┌────────

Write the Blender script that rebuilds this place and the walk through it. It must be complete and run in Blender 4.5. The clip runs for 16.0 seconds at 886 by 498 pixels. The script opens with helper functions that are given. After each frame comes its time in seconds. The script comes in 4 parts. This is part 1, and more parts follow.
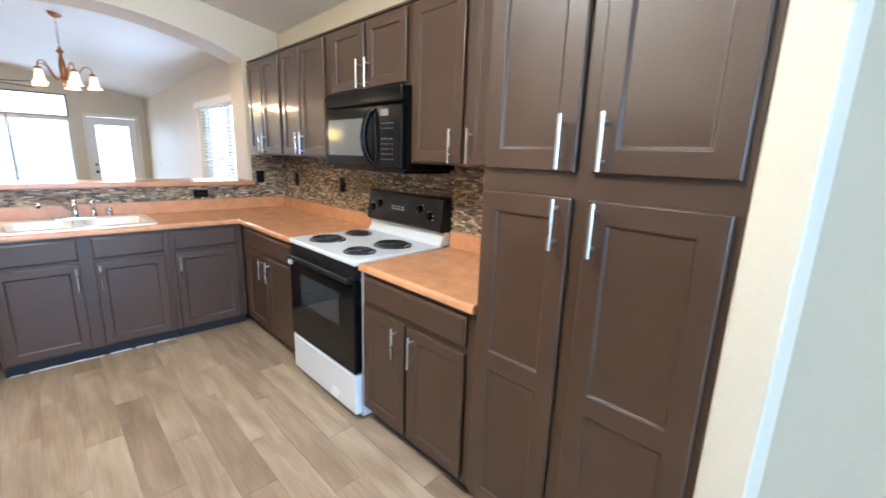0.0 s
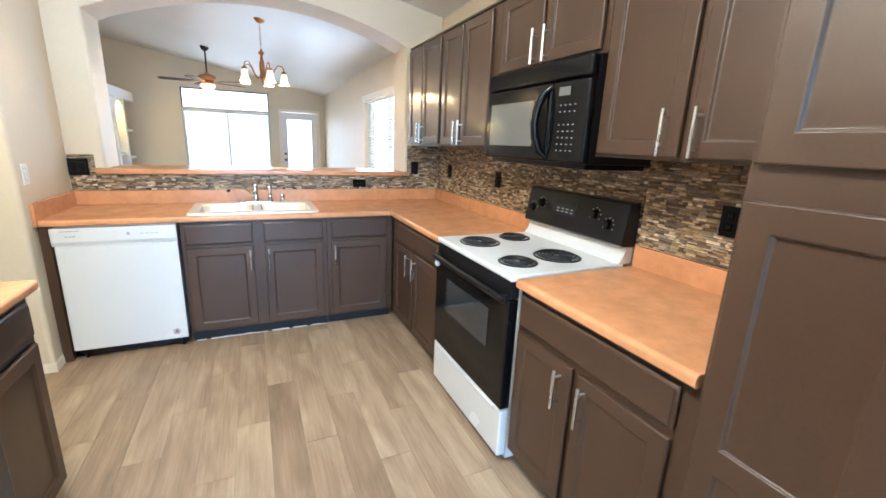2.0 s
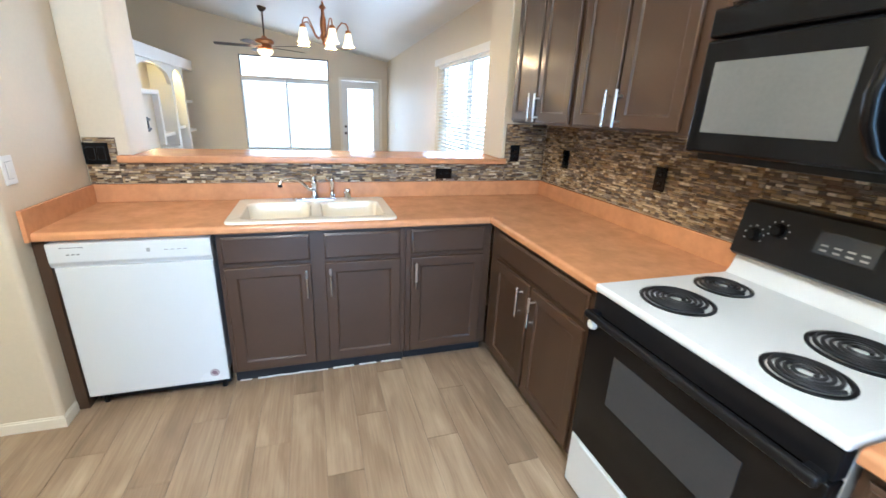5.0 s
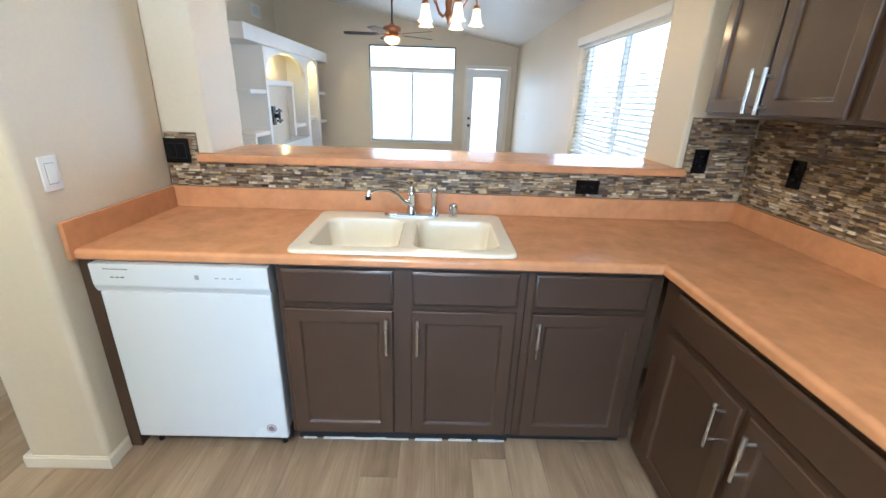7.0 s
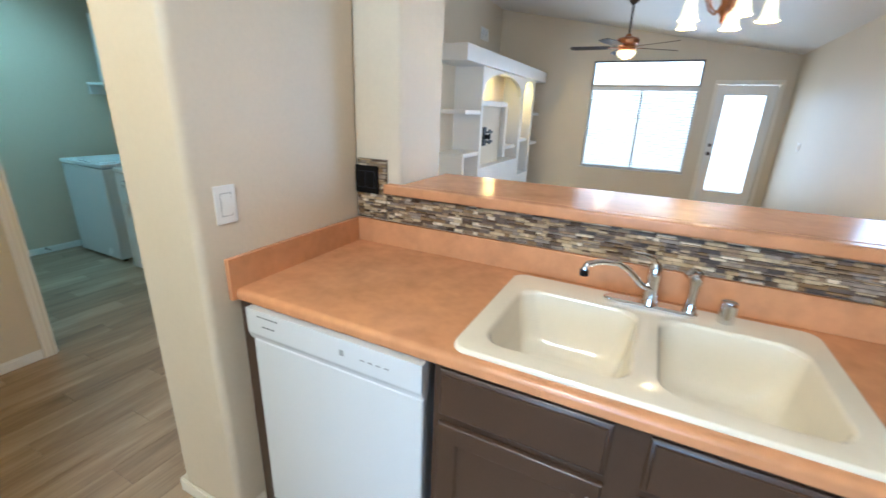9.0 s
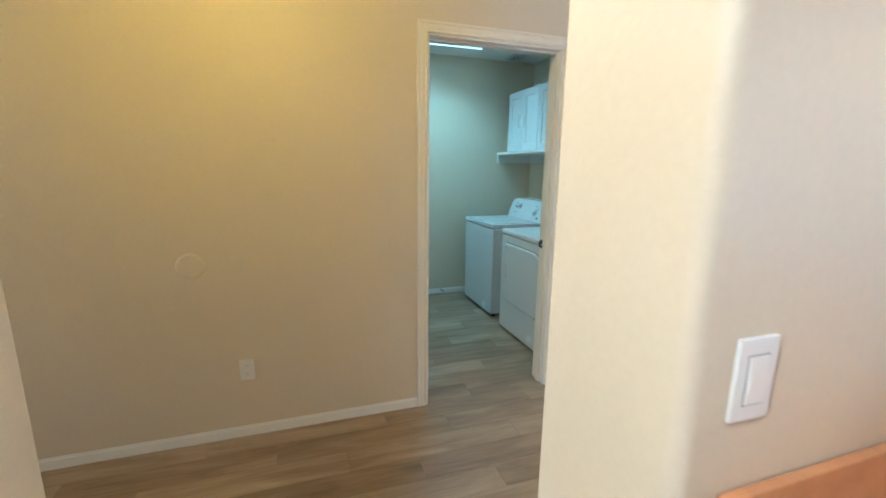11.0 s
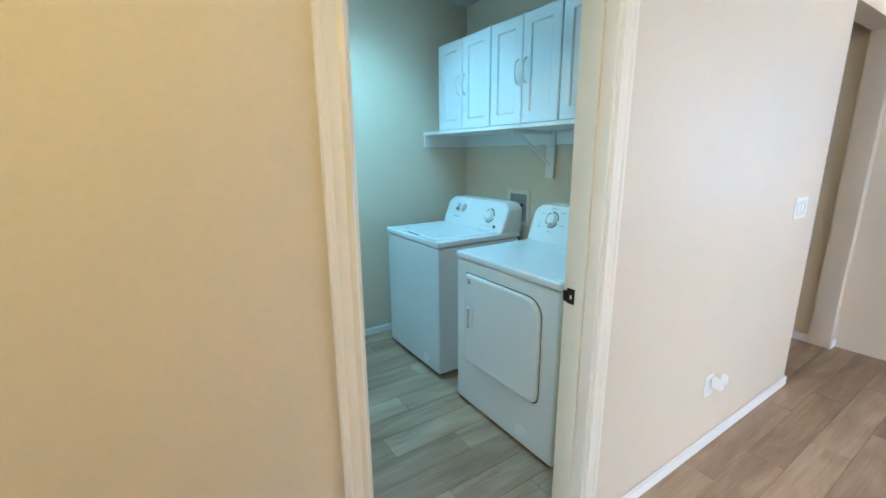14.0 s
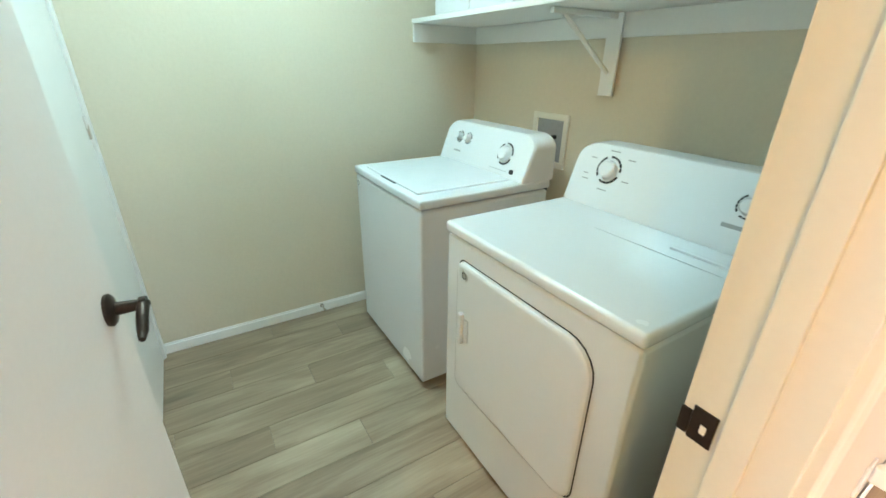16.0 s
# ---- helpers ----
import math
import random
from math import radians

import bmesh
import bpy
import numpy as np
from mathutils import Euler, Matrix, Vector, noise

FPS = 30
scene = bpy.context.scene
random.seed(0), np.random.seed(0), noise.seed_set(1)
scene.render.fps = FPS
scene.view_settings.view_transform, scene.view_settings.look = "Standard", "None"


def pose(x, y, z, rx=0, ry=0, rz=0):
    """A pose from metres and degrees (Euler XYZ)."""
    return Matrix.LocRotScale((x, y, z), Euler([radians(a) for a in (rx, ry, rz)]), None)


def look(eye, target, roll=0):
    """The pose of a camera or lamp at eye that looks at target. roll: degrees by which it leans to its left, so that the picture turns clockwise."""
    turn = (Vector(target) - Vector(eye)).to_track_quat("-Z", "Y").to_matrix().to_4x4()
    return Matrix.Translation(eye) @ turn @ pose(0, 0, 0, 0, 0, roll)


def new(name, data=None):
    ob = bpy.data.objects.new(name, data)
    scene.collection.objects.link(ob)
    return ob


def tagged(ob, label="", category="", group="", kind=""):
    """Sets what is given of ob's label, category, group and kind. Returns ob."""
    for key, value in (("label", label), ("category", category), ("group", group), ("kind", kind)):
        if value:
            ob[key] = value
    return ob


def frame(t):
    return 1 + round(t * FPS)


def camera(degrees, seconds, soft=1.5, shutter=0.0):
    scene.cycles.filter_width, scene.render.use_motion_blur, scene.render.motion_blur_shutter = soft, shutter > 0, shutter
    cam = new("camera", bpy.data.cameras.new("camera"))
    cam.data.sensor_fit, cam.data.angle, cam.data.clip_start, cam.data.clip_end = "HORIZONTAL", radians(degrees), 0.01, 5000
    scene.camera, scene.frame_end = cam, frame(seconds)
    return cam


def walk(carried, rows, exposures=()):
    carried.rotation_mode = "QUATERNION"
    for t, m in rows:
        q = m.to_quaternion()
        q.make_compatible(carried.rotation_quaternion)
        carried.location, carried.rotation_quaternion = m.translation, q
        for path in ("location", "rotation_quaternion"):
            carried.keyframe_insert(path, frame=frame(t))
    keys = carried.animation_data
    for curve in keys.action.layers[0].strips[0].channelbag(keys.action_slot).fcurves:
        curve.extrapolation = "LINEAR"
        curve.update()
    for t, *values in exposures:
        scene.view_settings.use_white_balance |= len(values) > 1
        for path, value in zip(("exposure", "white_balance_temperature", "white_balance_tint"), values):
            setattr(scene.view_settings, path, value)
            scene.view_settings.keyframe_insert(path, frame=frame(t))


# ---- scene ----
PATH = [
    (0, (-0.044, -0.001, 1.453), (1.321, 1.394, 1.015), 1.9),
    (0.5, (-0.085, 0.101, 1.444), (1.092, 1.656, 0.999), 2.0),
    (1, (-0.055, 0.194, 1.434), (0.951, 1.86, 0.974), 2.2),
    (1.5, (0.043, 0.301, 1.432), (0.925, 2.032, 0.957), 2.4),
    (2, (0.105, 0.403, 1.435), (0.92, 2.162, 0.942), 2.4),
    (2.5, (0.122, 0.58, 1.435), (0.923, 2.341, 0.929), 2.5),
    (3, (0.094, 0.775, 1.427), (0.897, 2.534, 0.916), 2.5),
    (3.2, (0.076, 0.832, 1.437), (0.89, 2.584, 0.918), 2.6),
    (5.3, (0.12, 1.492, 1.474), (0.616, 3.315, 0.817), 2.3),
    (5.5, (0.099, 1.565, 1.475), (0.535, 3.398, 0.803), 2.2),
    (6, (0.127, 1.781, 1.452), (0.407, 3.635, 0.758), 2.1),
    (6.5, (0.223, 1.972, 1.456), (0.363, 3.84, 0.757), 2.0),
    (7, (0.231, 2.112, 1.457), (0.269, 3.989, 0.766), 2.0),
    (7.5, (0.17, 2.258, 1.469), (0.104, 4.139, 0.794), 2.0),
    (8, (0.145, 2.382, 1.465), (-0.073, 4.256, 0.8), 2.2),
    (8.5, (0.117, 2.586, 1.459), (-0.369, 4.413, 0.806), 2.2),
    (9, (0.053, 2.711, 1.464), (-0.781, 4.413, 0.825), 2.1),
    (9.5, (-0.148, 2.796, 1.459), (-1.352, 4.272, 0.852), 1.9),
    (10, (-0.361, 2.853, 1.444), (-1.905, 4.006, 0.908), 1.6),
    (10.2, (-0.442, 2.884, 1.438), (-2.097, 3.882, 0.923), 1.6),
    (12.3, (-1.277, 3.016, 1.435), (-3.198, 3.475, 1.118), 0.4),
    (12.5, (-1.398, 3.025, 1.446), (-3.294, 3.575, 1.127), -0.2),
    (13, (-1.646, 3.11, 1.448), (-3.457, 3.88, 1.111), -0.5),
    (13.5, (-1.924, 3.199, 1.436), (-3.642, 4.147, 1.057), -0.7),
    (14, (-2.149, 3.304, 1.433), (-3.78, 4.371, 0.985), -0.4),
    (14.5, (-2.348, 3.5, 1.426), (-3.918, 4.615, 0.885), -0.1),
    (15, (-2.533, 3.673, 1.416), (-4.085, 4.758, 0.771), 0.4),
    (15.5, (-2.749, 3.802, 1.409), (-4.302, 4.819, 0.665), 0.6),
    (16, (-2.881, 3.907, 1.391), (-4.436, 4.858, 0.569), 0.7),
]
LENS = 94.0
cam = camera(LENS, 16.0, soft=1.6, shutter=0.3)
walk(cam, [(t, look(e, g, r)) for t, e, g, r in PATH],
     exposures=[(0.0, 0.15, 4950, 8), (0.5, 0.3, 5250, 6), (3.0, 0.22, 4980, 6), (6.0, 0.18, 4900, 5), (7.0, 0.04, 4850, 4), (8.5, -0.08, 4850, 4),
                (9.0, -0.1, 4850, 4), (9.5, 0.0, 4900, 4), (10.2, 0.12, 4950, 7), (11.5, 0.3, 4700, 7), (12.3, 0.62, 4420, 7), (14.5, 0.64, 4780, 8), (15.5, 0.68, 5800, 11), (16.0, 1.08, 6380, 21)])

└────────

Only the lines from the line with "setattr(scene.view_settings, path, value)" to the line with "scene.view_settings.keyframe_insert(path, frame=frame(t))", inclusive, are to be printed, exactly as they appear.

            setattr(scene.view_settings, path, value)
            scene.view_settings.keyframe_insert(path, frame=frame(t))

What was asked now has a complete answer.